*What is needed*
Write the data out again exactly, dropping any images it holds.

*Dataset excerpt*
-- Start --

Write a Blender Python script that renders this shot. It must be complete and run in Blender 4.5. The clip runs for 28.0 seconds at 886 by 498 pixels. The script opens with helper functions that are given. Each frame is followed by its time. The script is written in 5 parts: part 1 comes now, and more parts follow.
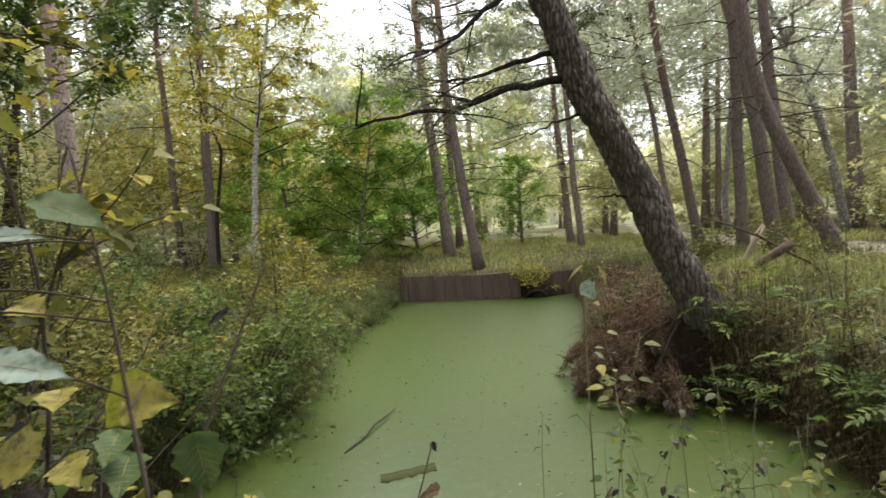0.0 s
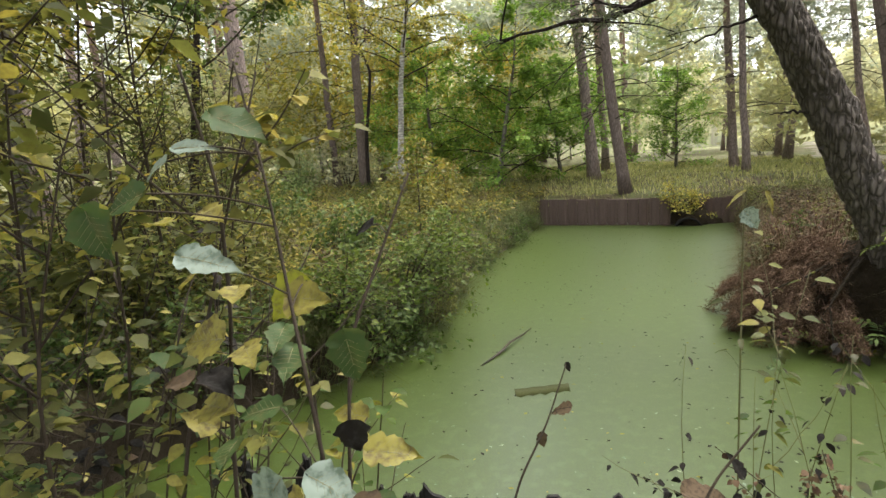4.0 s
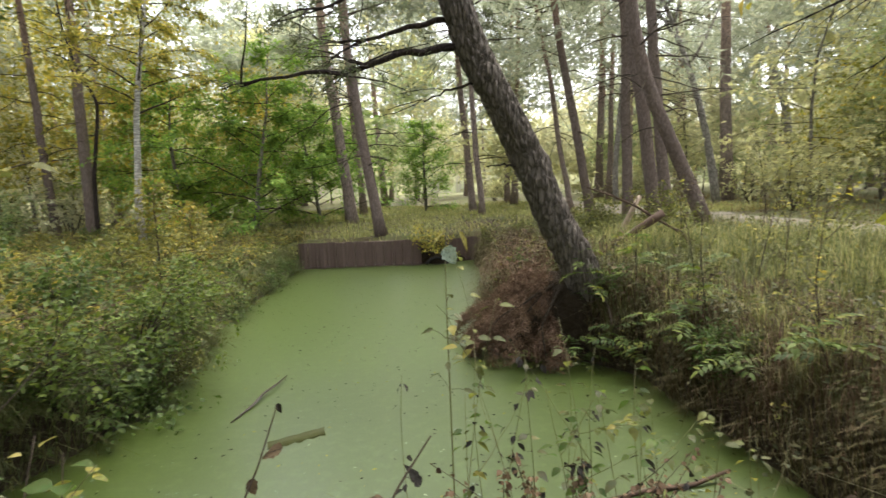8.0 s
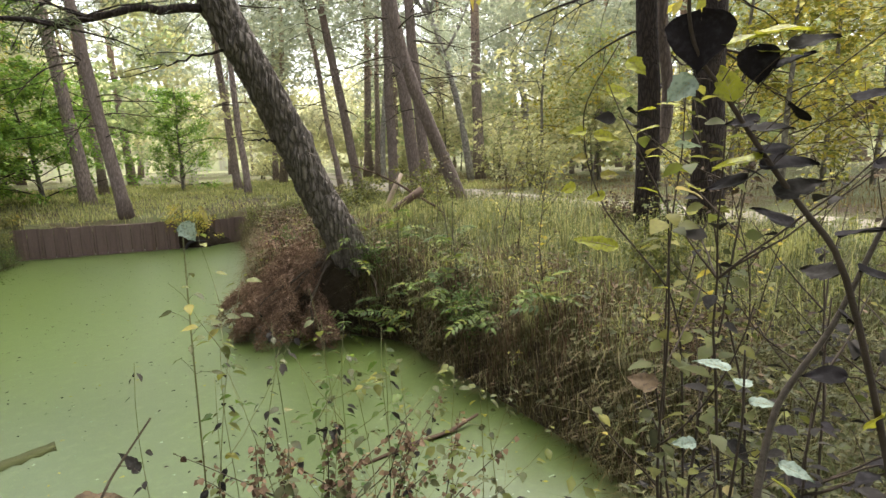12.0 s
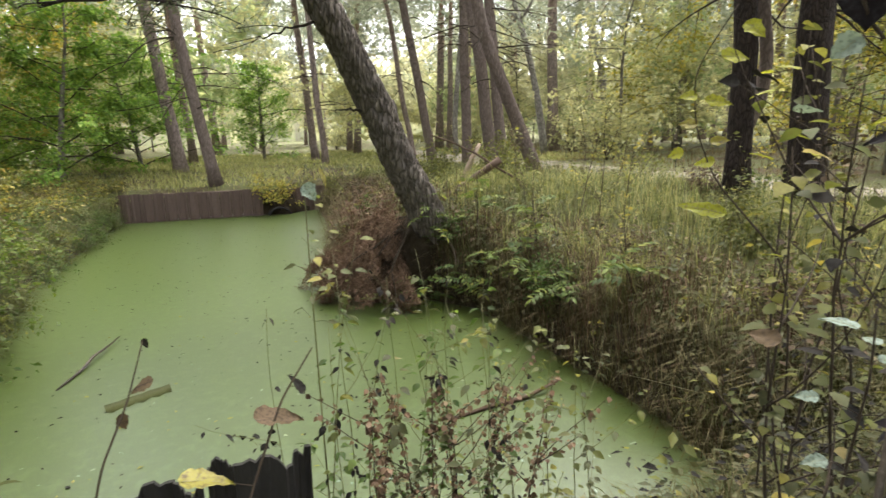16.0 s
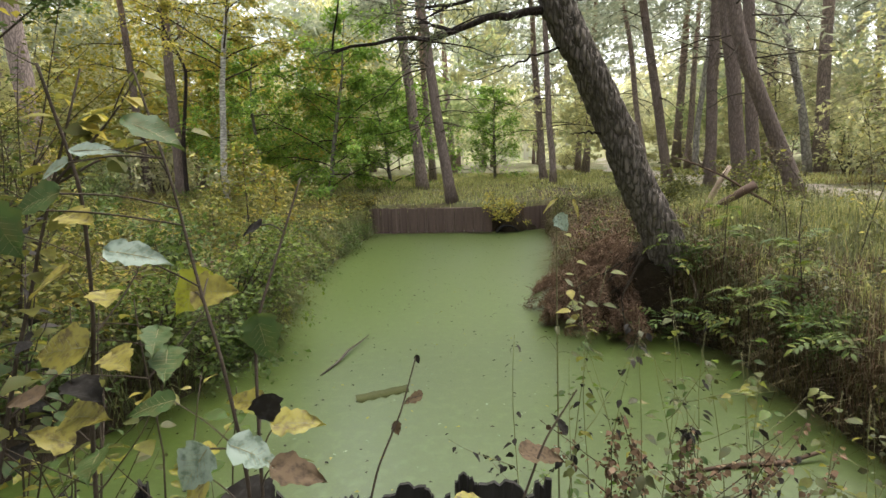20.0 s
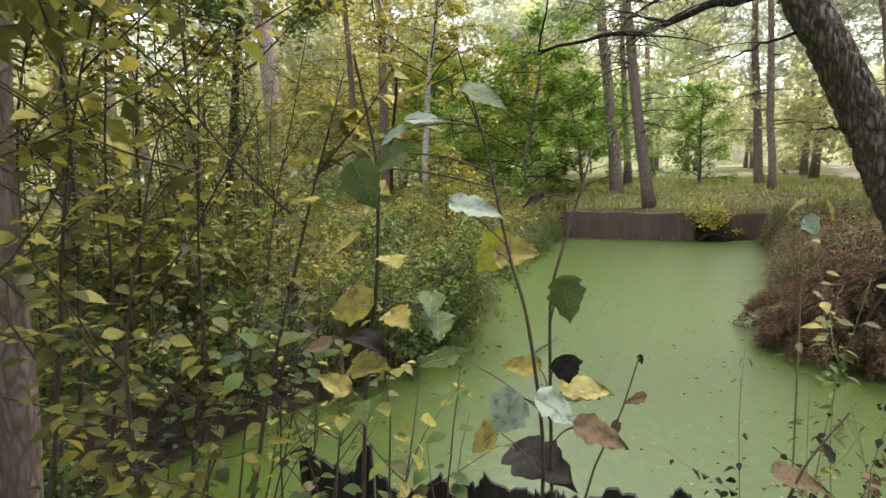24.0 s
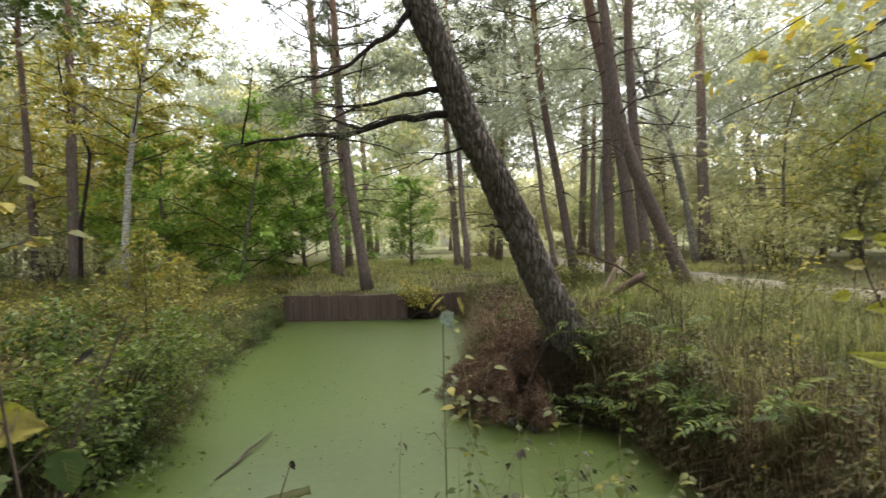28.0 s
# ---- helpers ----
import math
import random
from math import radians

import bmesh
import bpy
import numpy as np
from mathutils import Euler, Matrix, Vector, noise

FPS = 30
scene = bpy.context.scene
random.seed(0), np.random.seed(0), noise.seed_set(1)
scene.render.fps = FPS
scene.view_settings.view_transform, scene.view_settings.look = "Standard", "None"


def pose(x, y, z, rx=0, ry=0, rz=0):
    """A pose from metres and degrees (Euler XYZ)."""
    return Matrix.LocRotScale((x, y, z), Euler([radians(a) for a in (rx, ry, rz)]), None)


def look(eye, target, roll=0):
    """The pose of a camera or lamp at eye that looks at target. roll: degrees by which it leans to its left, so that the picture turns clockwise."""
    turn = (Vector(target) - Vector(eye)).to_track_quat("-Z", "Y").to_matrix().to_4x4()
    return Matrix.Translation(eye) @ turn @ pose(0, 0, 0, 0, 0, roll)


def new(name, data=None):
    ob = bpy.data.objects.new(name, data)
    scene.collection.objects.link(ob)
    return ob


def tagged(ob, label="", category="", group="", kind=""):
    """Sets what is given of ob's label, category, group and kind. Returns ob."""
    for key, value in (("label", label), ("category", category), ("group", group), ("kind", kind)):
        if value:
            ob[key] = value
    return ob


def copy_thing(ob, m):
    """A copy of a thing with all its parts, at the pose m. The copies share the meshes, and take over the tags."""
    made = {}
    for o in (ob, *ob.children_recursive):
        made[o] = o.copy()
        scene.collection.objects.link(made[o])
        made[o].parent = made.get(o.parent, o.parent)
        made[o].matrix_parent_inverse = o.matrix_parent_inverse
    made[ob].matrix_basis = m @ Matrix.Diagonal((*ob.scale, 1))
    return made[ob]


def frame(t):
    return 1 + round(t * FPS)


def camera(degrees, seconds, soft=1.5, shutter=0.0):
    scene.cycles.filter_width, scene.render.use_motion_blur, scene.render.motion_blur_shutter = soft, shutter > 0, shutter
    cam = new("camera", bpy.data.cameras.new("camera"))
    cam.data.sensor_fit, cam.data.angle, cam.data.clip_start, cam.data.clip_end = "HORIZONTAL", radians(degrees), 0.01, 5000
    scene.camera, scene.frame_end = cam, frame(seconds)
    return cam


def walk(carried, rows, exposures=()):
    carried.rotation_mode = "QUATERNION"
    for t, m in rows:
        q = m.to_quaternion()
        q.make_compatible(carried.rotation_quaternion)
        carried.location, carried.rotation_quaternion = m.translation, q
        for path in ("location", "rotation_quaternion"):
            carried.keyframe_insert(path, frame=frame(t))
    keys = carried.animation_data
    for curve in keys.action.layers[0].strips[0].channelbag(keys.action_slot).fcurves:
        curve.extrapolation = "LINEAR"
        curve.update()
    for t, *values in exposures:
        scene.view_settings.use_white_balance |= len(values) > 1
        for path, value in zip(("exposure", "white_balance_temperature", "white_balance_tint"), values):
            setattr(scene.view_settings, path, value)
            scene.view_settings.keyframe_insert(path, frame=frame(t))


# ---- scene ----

-- End --

*Response to this task*
Write a Blender Python script that renders this shot. It must be complete and run in Blender 4.5. The clip runs for 28.0 seconds at 886 by 498 pixels. The script opens with helper functions that are given. Each frame is followed by its time. The script is written in 5 parts: part 1 comes now, and more parts follow.
0.0 s
4.0 s
8.0 s
12.0 s
16.0 s
20.0 s
24.0 s
28.0 s
# ---- helpers ----
import math
import random
from math import radians

import bmesh
import bpy
import numpy as np
from mathutils import Euler, Matrix, Vector, noise

FPS = 30
scene = bpy.context.scene
random.seed(0), np.random.seed(0), noise.seed_set(1)
scene.render.fps = FPS
scene.view_settings.view_transform, scene.view_settings.look = "Standard", "None"


def pose(x, y, z, rx=0, ry=0, rz=0):
    """A pose from metres and degrees (Euler XYZ)."""
    return Matrix.LocRotScale((x, y, z), Euler([radians(a) for a in (rx, ry, rz)]), None)


def look(eye, target, roll=0):
    """The pose of a camera or lamp at eye that looks at target. roll: degrees by which it leans to its left, so that the picture turns clockwise."""
    turn = (Vector(target) - Vector(eye)).to_track_quat("-Z", "Y").to_matrix().to_4x4()
    return Matrix.Translation(eye) @ turn @ pose(0, 0, 0, 0, 0, roll)


def new(name, data=None):
    ob = bpy.data.objects.new(name, data)
    scene.collection.objects.link(ob)
    return ob


def tagged(ob, label="", category="", group="", kind=""):
    """Sets what is given of ob's label, category, group and kind. Returns ob."""
    for key, value in (("label", label), ("category", category), ("group", group), ("kind", kind)):
        if value:
            ob[key] = value
    return ob


def copy_thing(ob, m):
    """A copy of a thing with all its parts, at the pose m. The copies share the meshes, and take over the tags."""
    made = {}
    for o in (ob, *ob.children_recursive):
        made[o] = o.copy()
        scene.collection.objects.link(made[o])
        made[o].parent = made.get(o.parent, o.parent)
        made[o].matrix_parent_inverse = o.matrix_parent_inverse
    made[ob].matrix_basis = m @ Matrix.Diagonal((*ob.scale, 1))
    return made[ob]


def frame(t):
    return 1 + round(t * FPS)


def camera(degrees, seconds, soft=1.5, shutter=0.0):
    scene.cycles.filter_width, scene.render.use_motion_blur, scene.render.motion_blur_shutter = soft, shutter > 0, shutter
    cam = new("camera", bpy.data.cameras.new("camera"))
    cam.data.sensor_fit, cam.data.angle, cam.data.clip_start, cam.data.clip_end = "HORIZONTAL", radians(degrees), 0.01, 5000
    scene.camera, scene.frame_end = cam, frame(seconds)
    return cam


def walk(carried, rows, exposures=()):
    carried.rotation_mode = "QUATERNION"
    for t, m in rows:
        q = m.to_quaternion()
        q.make_compatible(carried.rotation_quaternion)
        carried.location, carried.rotation_quaternion = m.translation, q
        for path in ("location", "rotation_quaternion"):
            carried.keyframe_insert(path, frame=frame(t))
    keys = carried.animation_data
    for curve in keys.action.layers[0].strips[0].channelbag(keys.action_slot).fcurves:
        curve.extrapolation = "LINEAR"
        curve.update()
    for t, *values in exposures:
        scene.view_settings.use_white_balance |= len(values) > 1
        for path, value in zip(("exposure", "white_balance_temperature", "white_balance_tint"), values):
            setattr(scene.view_settings, path, value)
            scene.view_settings.keyframe_insert(path, frame=frame(t))


# ---- scene ----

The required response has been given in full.